As well, we cannot yet take comfort in the fact that the latest reports indicate that investors such as fund maven John Paulson have not yet lightened up on their GLD holdings. The first quarter may have initially been kind to such portfolios but the tide has swiftly turned against them and new questions are not swirling around as to the fate of at least a portion of such allocations. Shareholders do not take kindly to more than one “explanatory” message from fund managers. They want results, here and now.
Some market watchers expect Mr. Paulson to join the selling herd and cut some of his holdings in gold before the second quarter draws to a close. "There's absolutely no question in my mind that large institutions have been net sellers in gold over the past two weeks," said Adam Sarhan at New York's Sarhan Capital. "The fact that Paulson has been coming under a lot of pressure on his other holdings may force him to liquidate as well." The additional price pressure coming from such liquidations is as yet not fathomable, but is certainly did show its effects on the way up in the gold market. To be continued…
Something that we are continuing: our coverage of developments in China and how they relate to the commodities’ space. The recent shifts in that country’s economy have clearly been contributors to the decline in the price of “stuff” and that includes gold and silver. At the present time, the overriding perception is that China’s economic deceleration could increase and that its growth might reach a weak point not seen in circa 13 years. Pimco certainly feels that way, and it projects economic expansion in China to only come in at around the 7% mark this year.
Something else that underscores the deepening slowdown in the planet’s second-largest economy is the fact that foreign investment in China fell by 0.7% in April. So-called inbound investment amounted to only $84 billion after the country missed import/export estimates and recorded the slowest level of industrial output since 2009.
China’s currency reserves did however grow in the first quarter and that pattern reversed the first quarterly decline since 1998 that was witnessed earlier. However, once again starkly contradicting those who continue to see the mirage of “stealth” Chinese official sector gold buying, China bought…US Treasuries.
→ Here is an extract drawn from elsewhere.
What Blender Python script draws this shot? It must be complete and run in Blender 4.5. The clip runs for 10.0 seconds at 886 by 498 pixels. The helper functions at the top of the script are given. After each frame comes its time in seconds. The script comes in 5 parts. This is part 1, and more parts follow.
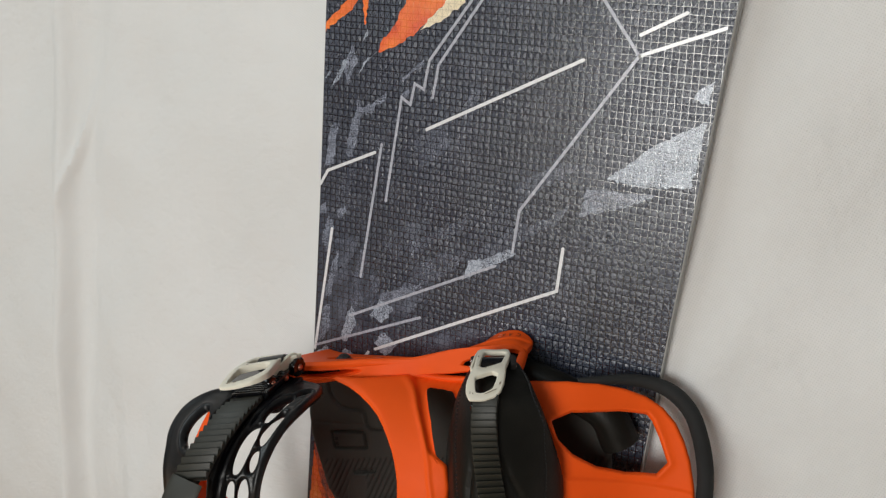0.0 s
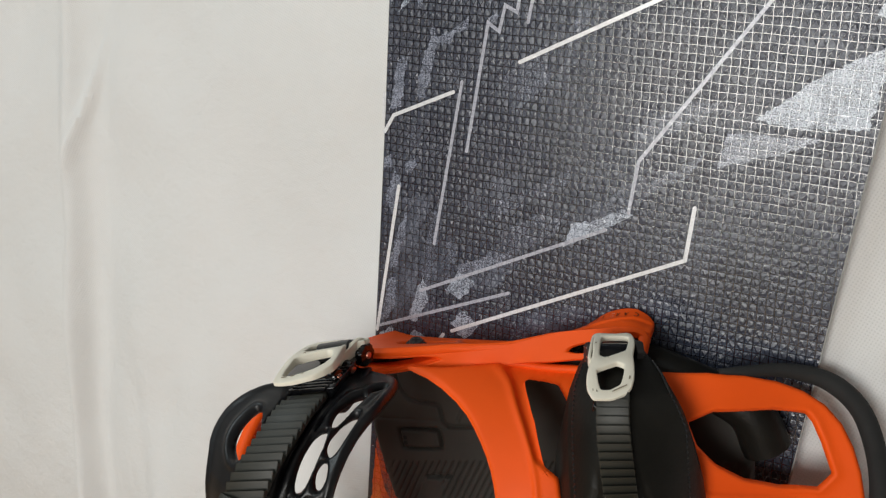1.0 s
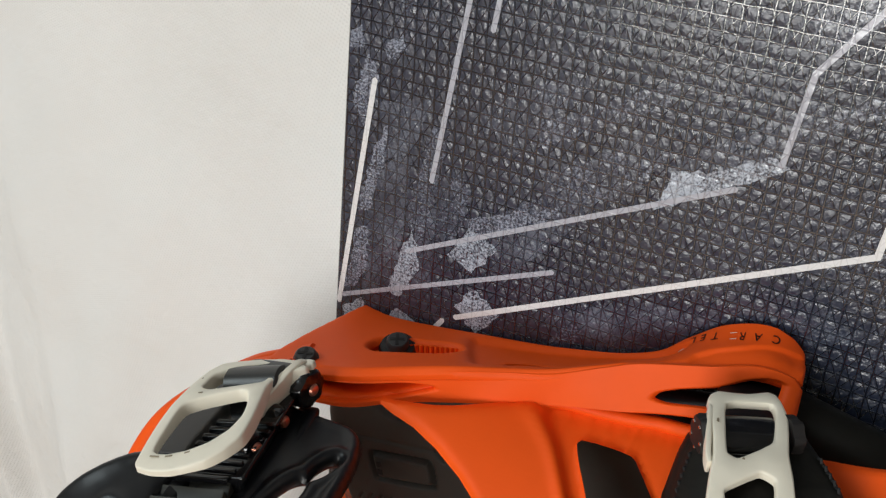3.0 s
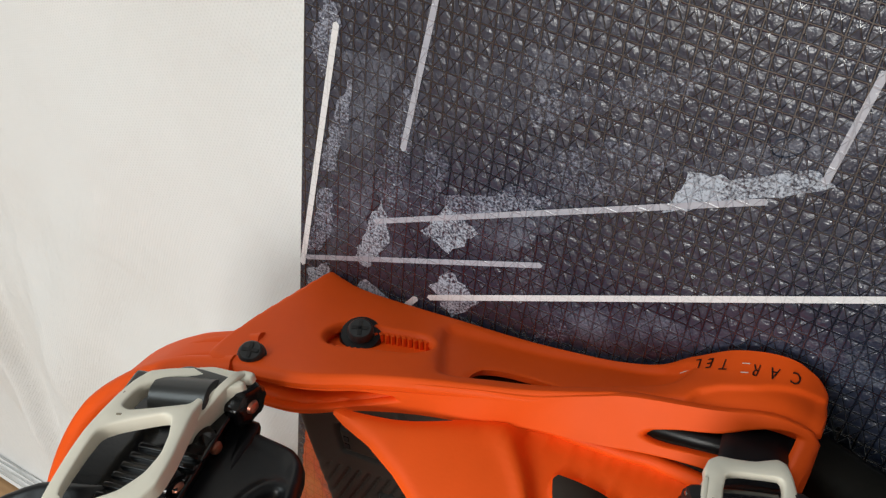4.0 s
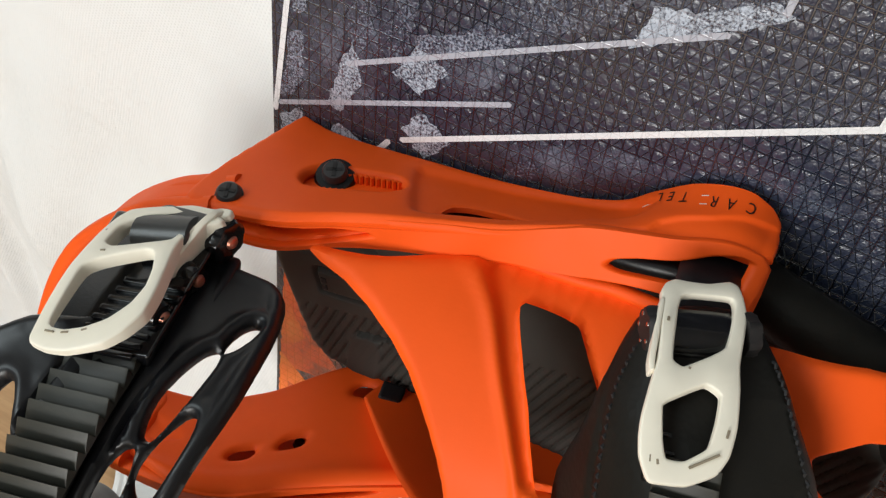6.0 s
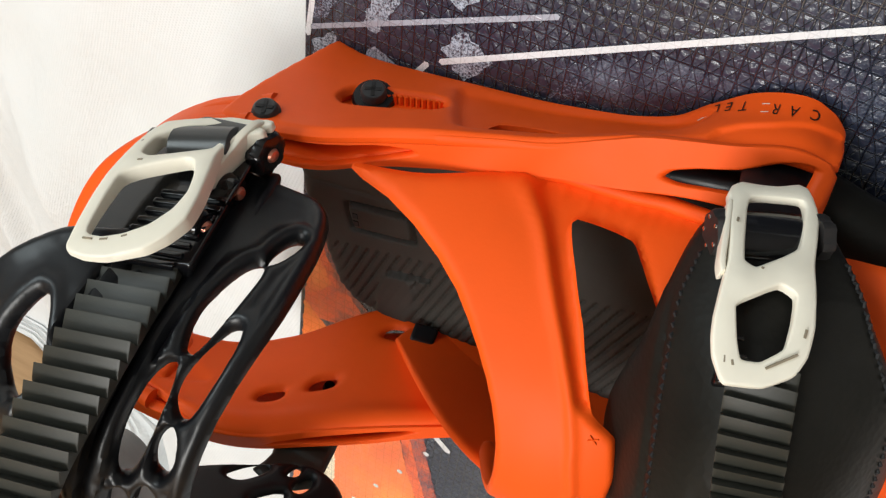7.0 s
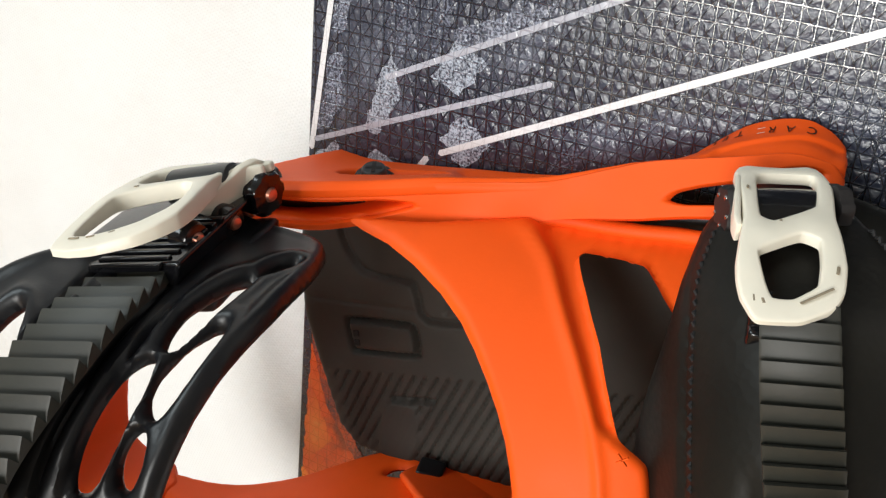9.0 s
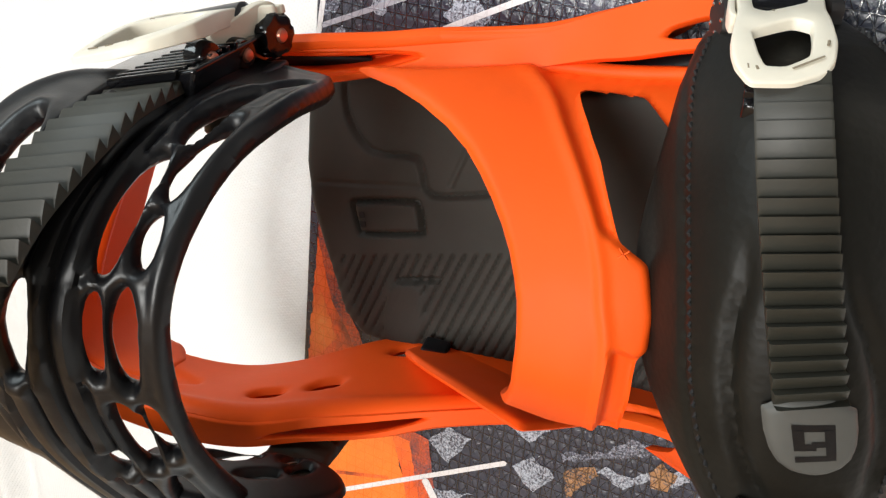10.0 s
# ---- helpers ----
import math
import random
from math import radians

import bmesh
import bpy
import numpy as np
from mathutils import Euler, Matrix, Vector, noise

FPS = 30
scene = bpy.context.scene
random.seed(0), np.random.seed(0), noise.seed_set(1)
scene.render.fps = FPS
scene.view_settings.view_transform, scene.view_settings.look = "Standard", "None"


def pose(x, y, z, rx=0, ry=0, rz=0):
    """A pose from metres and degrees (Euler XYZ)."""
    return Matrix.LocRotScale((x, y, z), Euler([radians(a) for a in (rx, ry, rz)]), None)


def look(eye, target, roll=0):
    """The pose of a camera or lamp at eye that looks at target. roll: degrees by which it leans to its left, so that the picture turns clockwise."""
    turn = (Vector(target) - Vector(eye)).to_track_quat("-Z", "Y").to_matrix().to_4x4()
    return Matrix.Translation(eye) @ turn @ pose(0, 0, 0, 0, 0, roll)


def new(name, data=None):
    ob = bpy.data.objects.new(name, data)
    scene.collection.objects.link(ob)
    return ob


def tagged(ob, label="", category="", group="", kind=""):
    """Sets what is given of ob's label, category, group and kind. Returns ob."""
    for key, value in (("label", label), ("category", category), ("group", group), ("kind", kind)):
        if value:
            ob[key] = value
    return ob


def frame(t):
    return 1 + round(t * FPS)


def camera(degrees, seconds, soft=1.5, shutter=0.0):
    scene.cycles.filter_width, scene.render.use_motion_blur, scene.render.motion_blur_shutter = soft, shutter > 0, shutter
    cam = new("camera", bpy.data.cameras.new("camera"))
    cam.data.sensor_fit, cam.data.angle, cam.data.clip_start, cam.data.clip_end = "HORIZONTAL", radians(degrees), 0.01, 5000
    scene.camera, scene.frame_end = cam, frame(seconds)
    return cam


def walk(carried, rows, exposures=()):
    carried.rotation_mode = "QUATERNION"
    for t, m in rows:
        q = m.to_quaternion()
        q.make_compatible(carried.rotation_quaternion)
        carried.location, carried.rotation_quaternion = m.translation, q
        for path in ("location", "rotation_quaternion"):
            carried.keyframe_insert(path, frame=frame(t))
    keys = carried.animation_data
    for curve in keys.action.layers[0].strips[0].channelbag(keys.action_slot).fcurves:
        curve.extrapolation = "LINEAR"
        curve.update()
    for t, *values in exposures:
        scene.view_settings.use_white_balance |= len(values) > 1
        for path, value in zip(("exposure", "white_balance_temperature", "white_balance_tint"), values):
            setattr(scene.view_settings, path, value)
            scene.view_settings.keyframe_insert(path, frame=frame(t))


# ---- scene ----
cam = camera(51.72, 10.0, soft=1.3)
# seconds, eye x y z (metres), yaw, pitch, roll (degrees)
PATH = [
    (0, 0.2166, -0.5549, 0.6580, 23.80, -11.86, 6.00),
    (0.2, 0.2008, -0.5413, 0.6445, 23.49, -12.58, 5.89),
    (0.5, 0.1759, -0.5213, 0.6308, 23.84, -13.23, 5.76),
    (0.7, 0.1576, -0.5075, 0.6278, 24.06, -13.39, 5.70),
    (1, 0.1273, -0.4762, 0.6270, 23.89, -13.99, 5.66),
    (1.2, 0.1054, -0.4431, 0.6287, 23.94, -13.78, 5.65),
    (1.5, 0.0745, -0.3914, 0.6347, 23.76, -14.01, 5.63),
    (1.7, 0.0581, -0.3682, 0.6386, 24.06, -14.35, 5.60),
    (2, 0.0373, -0.3515, 0.6414, 23.93, -14.17, 5.58),
    (2.2, 0.0243, -0.3481, 0.6412, 23.22, -15.29, 5.79),
    (2.5, 0.0142, -0.3370, 0.6382, 23.51, -19.82, 6.55),
    (2.7, 0.0202, -0.3160, 0.6315, 23.05, -23.66, 7.18),
    (3, 0.0312, -0.2754, 0.6230, 22.28, -26.50, 8.15),
    (3.2, 0.0301, -0.2526, 0.6244, 22.27, -28.66, 8.74),
    (4.3, 0.0094, -0.2041, 0.6501, 21.33, -40.70, 10.98),
    (4.5, 0.0083, -0.2036, 0.6515, 19.67, -42.76, 11.20),
    (4.7, 0.0108, -0.2052, 0.6492, 19.13, -45.27, 11.37),
    (5, 0.0194, -0.2104, 0.6447, 19.50, -45.25, 11.58),
    (5.2, 0.0243, -0.2130, 0.6446, 19.79, -45.47, 11.68),
    (5.5, 0.0247, -0.2152, 0.6451, 18.62, -45.49, 12.19),
    (5.7, 0.0222, -0.2164, 0.6445, 18.45, -45.71, 12.23),
    (6.8, 0.0179, -0.2255, 0.6301, 16.75, -45.62, 13.29),
    (7, 0.0144, -0.2310, 0.6187, 17.52, -45.86, 12.68),
    (7.2, 0.0130, -0.2337, 0.6126, 19.13, -45.37, 11.48),
    (7.5, 0.0173, -0.2377, 0.6164, 20.44, -40.49, 10.34),
    (7.7, 0.0192, -0.2397, 0.6065, 20.76, -35.67, 9.48),
    (8, 0.0250, -0.2427, 0.5874, 21.85, -31.55, 8.77),
    (8.2, 0.0285, -0.2462, 0.5788, 21.41, -30.80, 8.69),
    (8.5, 0.0333, -0.2524, 0.5696, 21.90, -29.85, 8.62),
    (8.7, 0.0369, -0.2561, 0.5621, 22.53, -28.97, 8.31),
    (9, 0.0430, -0.2614, 0.5466, 22.90, -24.80, 7.86),
    (9.2, 0.0475, -0.2652, 0.5335, 22.52, -22.07, 7.74),
    (9.5, 0.0534, -0.2718, 0.5153, 22.63, -22.74, 7.61),
    (9.7, 0.0561, -0.2769, 0.5076, 23.25, -22.79, 7.59),
    (10, 0.0590, -0.2851, 0.5009, 23.13, -22.84, 7.58),
]
EXPOSURES = [(0, -0.28), (1, -0.2), (2, -0.1), (2.5, -0.12), (3, -0.06), (4.5, 0.04), (5.5, 0.18), (7, 0.42), (8.5, 0.42), (10, 0.66)]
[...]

In fact, China bought 1.6% more US government securities in Q1 while Japan bought 2.4% more of the same as well.
And now, to close things out, we go back to the US of A for more perspectives. A string of economic statistics has been making its way into the markets since the start of the week, and most of the data appears to reinforce the take that the Fed will not budge and that QE3 remains only a dream in the sleep of the commodity bulls who have become hooked on such generosity. In fact, the week’s most relevant metric – that of inflation falling (largely owing to gas prices caving in) – has not managed to bring about any higher levels of expectations for a new round of QE.
Other than that, we have seen retail sales in April bounce one-tenth of a percent higher in April, US homebuilder sentiment coming in at its best level since the Great Recession, The Empire State manufacturing Index rebounding to 17.1 this month, US industrial production climbing 1.1% and thus beyond expectations in April, housing starts rising by 2.6% in the same month, and capacity utilization – an important metric – increasing to 79.2 percent, i.e., the highest level since April of 2008. That little amalgam of positive economic numbers should be sufficient to silence those who see the “unfolding demise of America” and who only preach fear. Odds are stacked against such a silencing however, as it has become quite fashionable to scare folks into buying that which…one offers to sell; be it God, gold, or guns.